While service mesh introduces complexity-including operational overhead, increased latency, and resource consumption-it significantly enhances resilience, security posture, and operational insight when implemented thoughtfully. Best practices for adoption include starting with a subset of services, automating configuration management via GitOps, and investing in training for operations and development teams. Gradual rollout, combined with robust monitoring and testing, ensures that the benefits of improved security, reliability, and observability outweigh the added complexity.

As a developer, service mesh has both helped and complicated my work. On the positive side, I no longer need to implement retries, timeouts, or circuit breakers in application code-Istio handles these at the proxy level. Distributed tracing is automatic, which makes debugging much easier. However, the learning curve is steep. Understanding how Envoy proxies work and how to troubleshoot mesh-related issues requires new skills. I also had to adjust my local development workflow since service mesh behavior differs from running services directly. Documentation and training are critical to help developers adapt. Overall, the benefits outweigh the complexity once you get past the initial learning phase.
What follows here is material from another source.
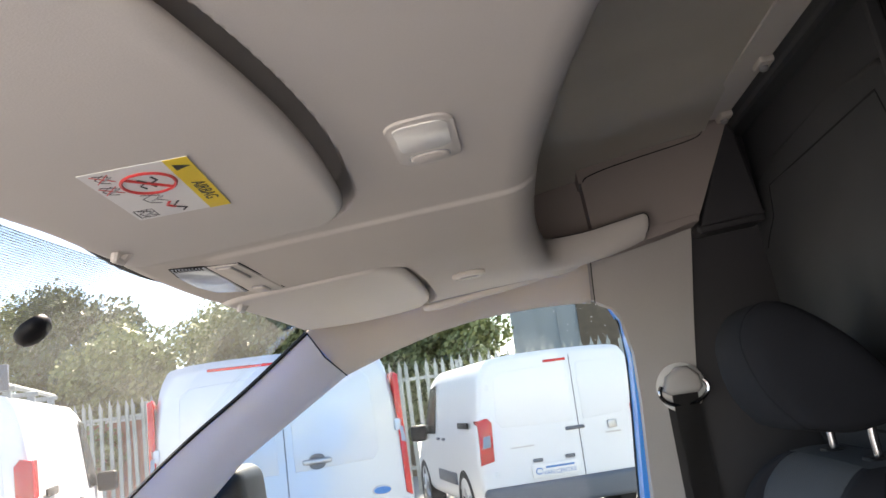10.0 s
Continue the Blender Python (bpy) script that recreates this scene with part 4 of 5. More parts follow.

Automation and monitoring of service mesh are essential for operational efficiency. We use GitOps to manage Istio configurations, so all changes are version-controlled and auditable. Our CI/CD pipelines validate Istio policies before applying them to prevent misconfigurations. For monitoring, we integrate Istio with Prometheus to collect metrics on request rates, error rates, and latencies. Kiali provides a visual service graph that helps us understand traffic flows and identify bottlenecks. We also configure alerts for anomalies like sudden spikes in error rates or latency. Automation reduces manual toil and ensures consistency, while monitoring provides visibility into mesh health and application performance.